もともと好きだったピザを、ご自身が焼き始めたのは4年前のことです。
東京に庭つきの自宅を建てたことがきっかけで、
試しに庭でピザを焼いてみることに。
今の〈FermenCo.〉からは想像がつきませんが、
初めてのピザは魚グリルで焼いてみたそうです。
発酵も焼き加減もまったくうまくいかず失敗、
自分がイメージするおいしいピザにはほど遠いものに仕上がりました。
その後何度もトライしてみるもなかなかうまくいかず、
それがとても悔しかったのだそうです。
「どうしたらおいしいピザが焼けるのだろうか……」と研究を重ね、
まずは小さな薪釜を購入して庭に設置。
さらに発酵をうながすための酵母「サワードウ」をやり始めてみると、
香りが高く格段においしいピザが焼けたのです。

容器に入った自家製のサワードウ

お店で使用している自家製のサワードウ。サワードウとは小麦粉と水を発酵させて起こす酵母のことで、古代エジプトの時代にもこのサワードウを利用してパンを焼いていたといわれています。

発酵させ丸めた生地が並んでいる

サワードウの力でゆっくり時間をかけて発酵させた生地。これが〈FermenCo.〉の大きな特徴で、小麦の香りと甘みが感じられ、体にすっと馴染むようなさっぱりとした味わい。
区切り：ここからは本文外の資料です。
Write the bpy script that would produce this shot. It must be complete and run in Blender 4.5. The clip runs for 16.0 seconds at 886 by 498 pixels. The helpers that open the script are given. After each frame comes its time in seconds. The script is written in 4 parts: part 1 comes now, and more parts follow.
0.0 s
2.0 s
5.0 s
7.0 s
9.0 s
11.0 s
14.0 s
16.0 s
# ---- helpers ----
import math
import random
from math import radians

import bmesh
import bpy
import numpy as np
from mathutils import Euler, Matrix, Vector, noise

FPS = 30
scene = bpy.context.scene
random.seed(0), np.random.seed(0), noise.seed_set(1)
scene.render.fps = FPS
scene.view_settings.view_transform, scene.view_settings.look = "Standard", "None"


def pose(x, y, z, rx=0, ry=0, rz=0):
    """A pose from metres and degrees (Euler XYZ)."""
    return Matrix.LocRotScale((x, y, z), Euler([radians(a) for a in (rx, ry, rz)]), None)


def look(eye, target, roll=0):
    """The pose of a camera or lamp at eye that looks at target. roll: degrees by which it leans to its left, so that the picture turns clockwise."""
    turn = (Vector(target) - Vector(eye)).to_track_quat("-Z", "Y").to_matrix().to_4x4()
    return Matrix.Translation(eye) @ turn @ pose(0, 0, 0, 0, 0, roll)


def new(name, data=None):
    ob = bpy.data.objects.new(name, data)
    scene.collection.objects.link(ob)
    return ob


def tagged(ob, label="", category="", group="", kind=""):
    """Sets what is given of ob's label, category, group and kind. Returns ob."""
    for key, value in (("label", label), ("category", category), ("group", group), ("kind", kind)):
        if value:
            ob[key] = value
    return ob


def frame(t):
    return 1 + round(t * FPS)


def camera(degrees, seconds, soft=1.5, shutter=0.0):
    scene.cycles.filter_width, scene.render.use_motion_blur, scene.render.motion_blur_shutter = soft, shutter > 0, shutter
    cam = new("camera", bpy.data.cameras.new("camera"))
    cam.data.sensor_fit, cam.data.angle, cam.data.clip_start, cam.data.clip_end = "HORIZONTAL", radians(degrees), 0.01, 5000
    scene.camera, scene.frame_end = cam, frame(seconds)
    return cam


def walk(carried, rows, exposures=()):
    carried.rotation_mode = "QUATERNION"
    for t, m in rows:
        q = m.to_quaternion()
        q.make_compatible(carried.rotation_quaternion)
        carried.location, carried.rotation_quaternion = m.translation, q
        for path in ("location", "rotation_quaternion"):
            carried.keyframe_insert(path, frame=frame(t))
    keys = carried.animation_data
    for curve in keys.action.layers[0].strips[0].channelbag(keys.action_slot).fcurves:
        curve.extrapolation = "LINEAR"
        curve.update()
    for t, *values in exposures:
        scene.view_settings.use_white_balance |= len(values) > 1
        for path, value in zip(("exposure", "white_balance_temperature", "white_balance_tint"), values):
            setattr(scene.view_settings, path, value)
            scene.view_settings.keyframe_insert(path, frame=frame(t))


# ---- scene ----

このサワードウとの出合いが健人さんのピザ熱をさらに加速させ、
DJの仕事の合間にひたすらピザを試作する日々が始まりました。
「今日もまたピザ? もう食べられないよー! っていうほど
当時はピザを焼いていましたね」と沙織さんは笑います。
そのうち、「いつかピザ屋をやってみたい」という気持ちを抱くほど、
健人さんはピザの世界にのめり込んでいきました。

「いつかピザ屋をやりたいと思っていたんですけど、
コロナによってそれが早まったんですよね」

DJの仕事は深夜から朝まで、
年齢的にもいずれ違う仕事をしようと思っていたのだそうです。
けれど、新型コロナ感染によってご自身でも
予測できなかった流れになります。

DJプレイ中の佐々木健人さん

DJの仕事を始めたのは20歳の頃。DJKENTとして全国や海外を回るなど、幅広く活躍されてきた方です。(写真提供:佐々木さん)

予定していた健人さんのイベントなどは軒並み中止に。
エステティシャンだった沙織さんも、
仕事ができない状況になってしまったのです。